If you don't have options market data then you can't direct your order where you want it.

Five contracts should never cost more than six dollars. Post a screenshot of the order.

Hi hhisua, thanks for the reply. Will investigate further based on suggestions. Probably to do with the exchanges.
 
So, as I understood I need to pay this (if I want to trade american oil options):

Non-pro Pro
NYMEX (Globex) Level 1 USD 1.25 N/A
NYMEX (Globex) Level 2 USD 6.00 USD 90.00

What is the difference between level 1 and 2?

Why is a complete newbie starting out with options on commodities? Derivative products are not the place for you to start trading.
 
Hi hhisua, thanks for the reply. Will investigate further based on suggestions. Probably to do with the exchanges.

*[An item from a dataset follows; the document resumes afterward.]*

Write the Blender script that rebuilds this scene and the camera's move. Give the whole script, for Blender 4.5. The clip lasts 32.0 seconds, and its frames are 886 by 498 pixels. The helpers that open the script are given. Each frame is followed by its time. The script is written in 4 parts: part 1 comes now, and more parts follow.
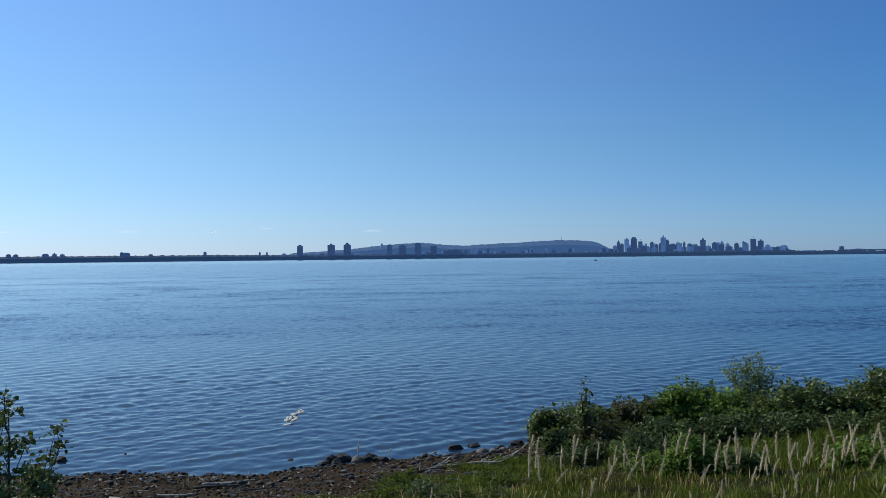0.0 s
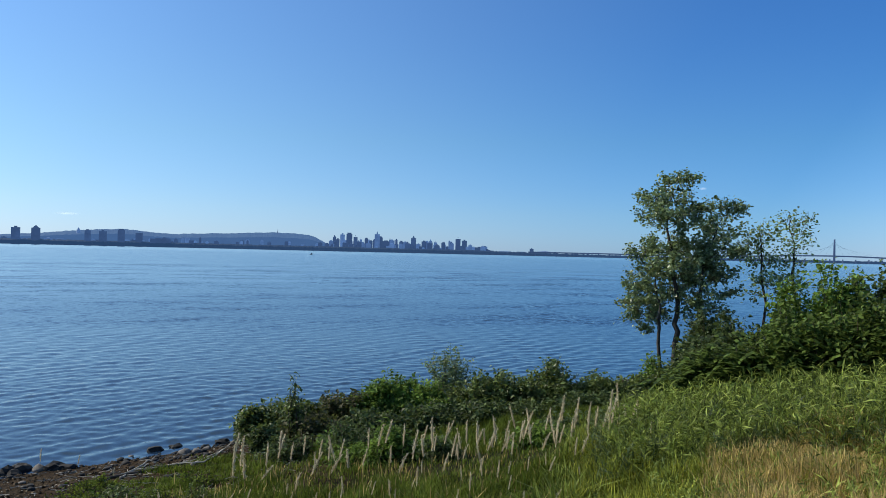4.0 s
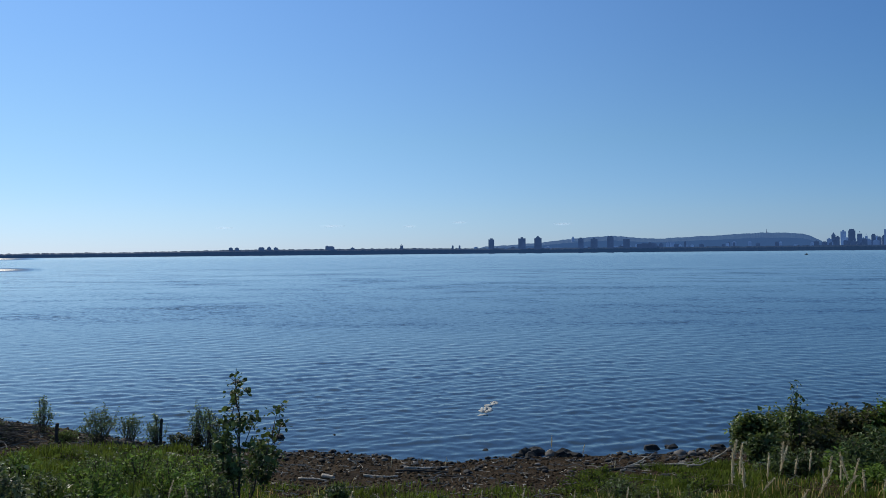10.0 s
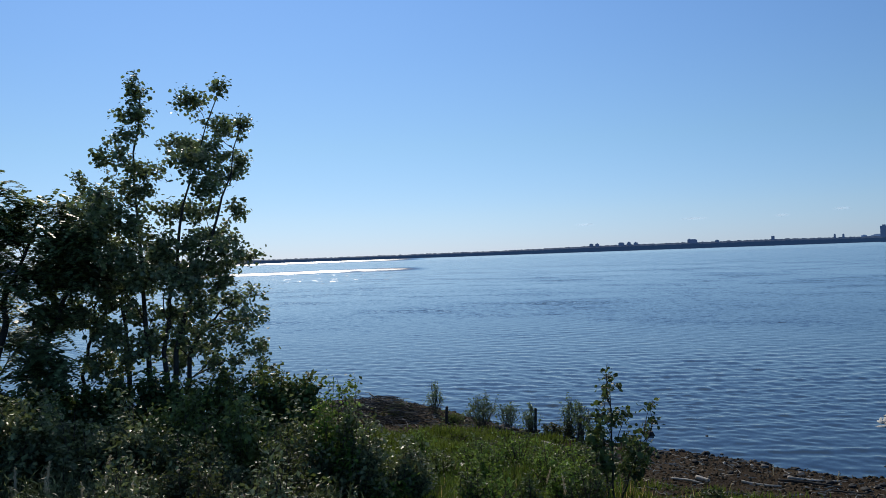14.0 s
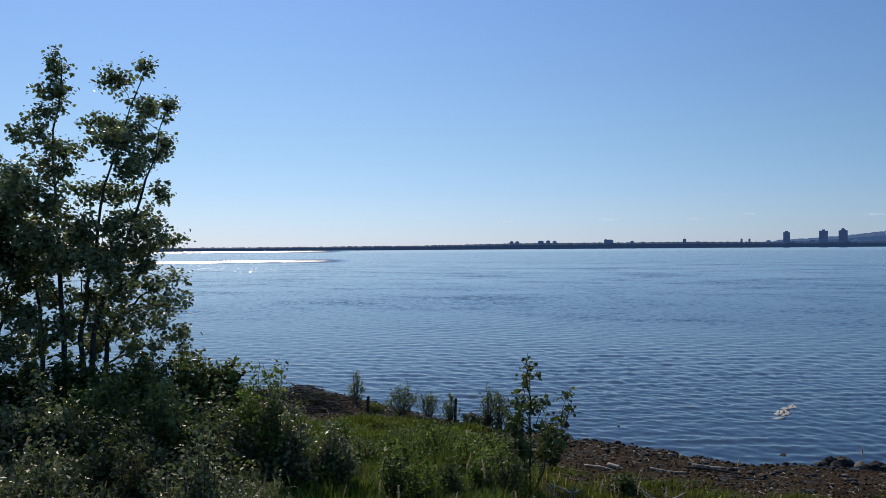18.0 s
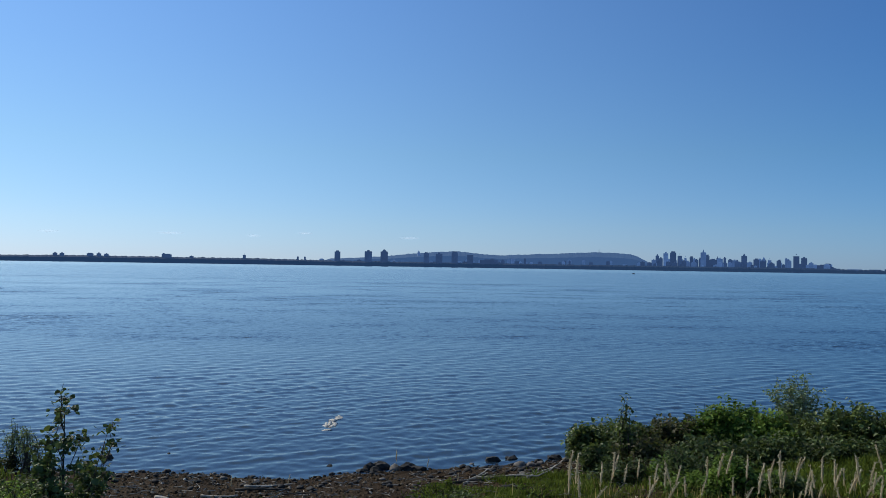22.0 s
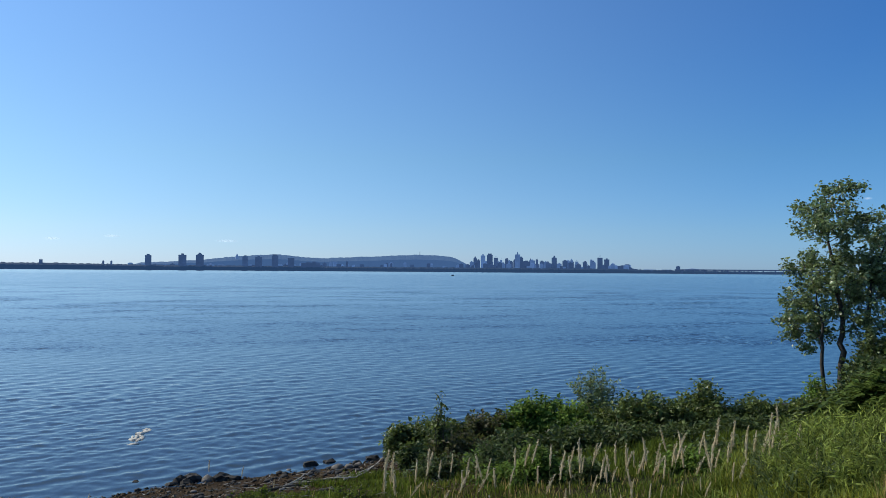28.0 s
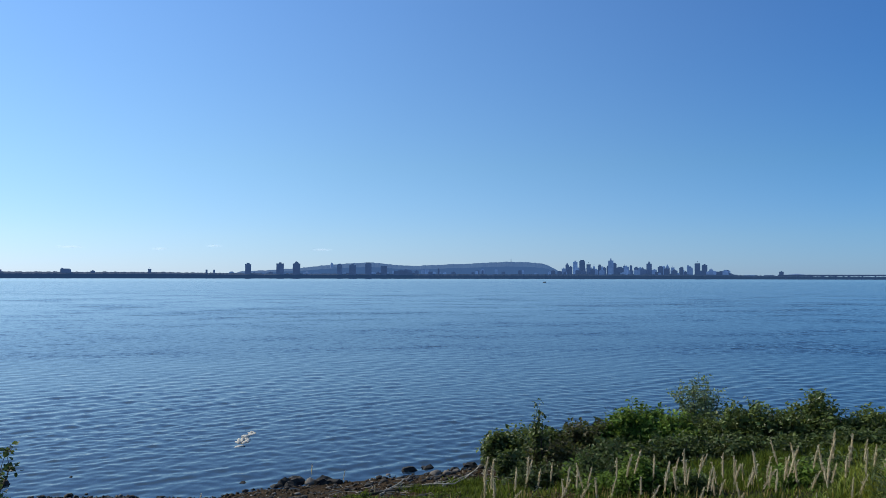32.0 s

Why don't you post screenshots of the orders and I will help you? Do you have real time options market data?
 
I believe that oil prices will go up.

That is your first problem right there. Derivative products are based upon underlying instruments in this case a commodity are presenting the price of oil. There is not just one price of oil, there are several different types of oil commodities. An increase in oil does not mean that all oil commodities will go up. Even if the oil commodity which underlies the option you are trading goes up, it does not necessarily mean that the option will increase in value.

Why are you treating a product but you know so little about?
 
As I said I believe that oil prices will go up and I want to make a couple bucks on that.
I didn't know what to start with and started reading about futures and options. Because options imply limited risk (when you don't go short) I thought that it is pretty suitable for me.

I also maybe bought oil by itself but I neither know any details nor have experience.

I am just trying to earn extra money apart from my usual work.